I do think it’s much more critical to the long-term survival of NC that they diversify away from lignite in the next 5 years than that Altria diversify away from cigarettes in the next 5 years. I think cigarettes are a much, much safer product in terms of durability than lignite is. So, I think long-term business survival – putting financial position aside – is so much higher at Altria than NACCO. I don’t see the two as comparable that way. Really, more like complete opposite sides of the durability spectrum.

But, this might be a misjudgment on my part. It’s just based on observing cigarette smoker behavior in the face of alternatives they could try out, switch to, etc. and don’t despite increasing social restrictions, increasing price differentials between cigarettes and other sources of nicotine, and more widely distributed choices for nicotine substitutes that they aren’t adopting. When I compare this to like wind adoption by utilities – I see the two as completely different.

But, whether a company should do like 100% stock buybacks when in a business like cigarettes. That’s hard to answer.

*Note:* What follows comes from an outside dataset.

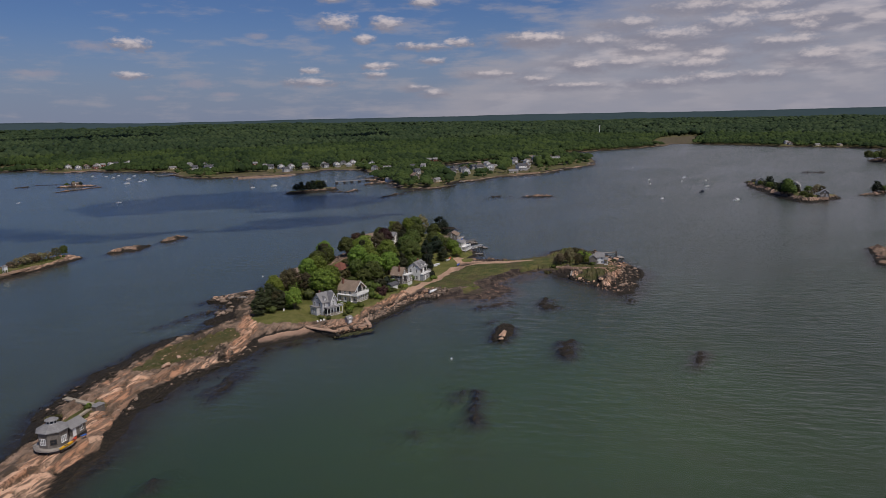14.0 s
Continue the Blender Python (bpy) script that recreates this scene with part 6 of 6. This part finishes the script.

Realistically, too, it’d be hard for a company of Altria’s size to do a transaction that works well as a diversifier at a good price in anything except super troubled times. The company is just so big. I mean, you’d need a multi-tens of billions of dollars acquisition in something completely unrelated to cigarettes to move the needle long-term in getting you diversified to preserve your net worth if cigarettes are outlawed in the U.S. or something so catastrophic. NACCO is of a size where it’d be very easy for them to make a diversifying deal that makes sense price-wise and totally shifts their business mix away from lignite. Those deals are hard to do because management might know nothing about the business it’s getting into etc. But, for a micro-cap company, it’s easy to diversify. For a mega-cap it’s a lot harder.

But, yeah, if they both traded at like the same EV/FCF etc. – I’d be more comfortable with big share buybacks at Altria than at NACCO. As you know, though, NC is many times cheaper than Altria – so, I’m not saying buybacks at NC wouldn’t be better. They might work out very well simply because the stock is so cheap. But, other than cheapness – I wouldn’t want them to devote 100% of FCF to buybacks.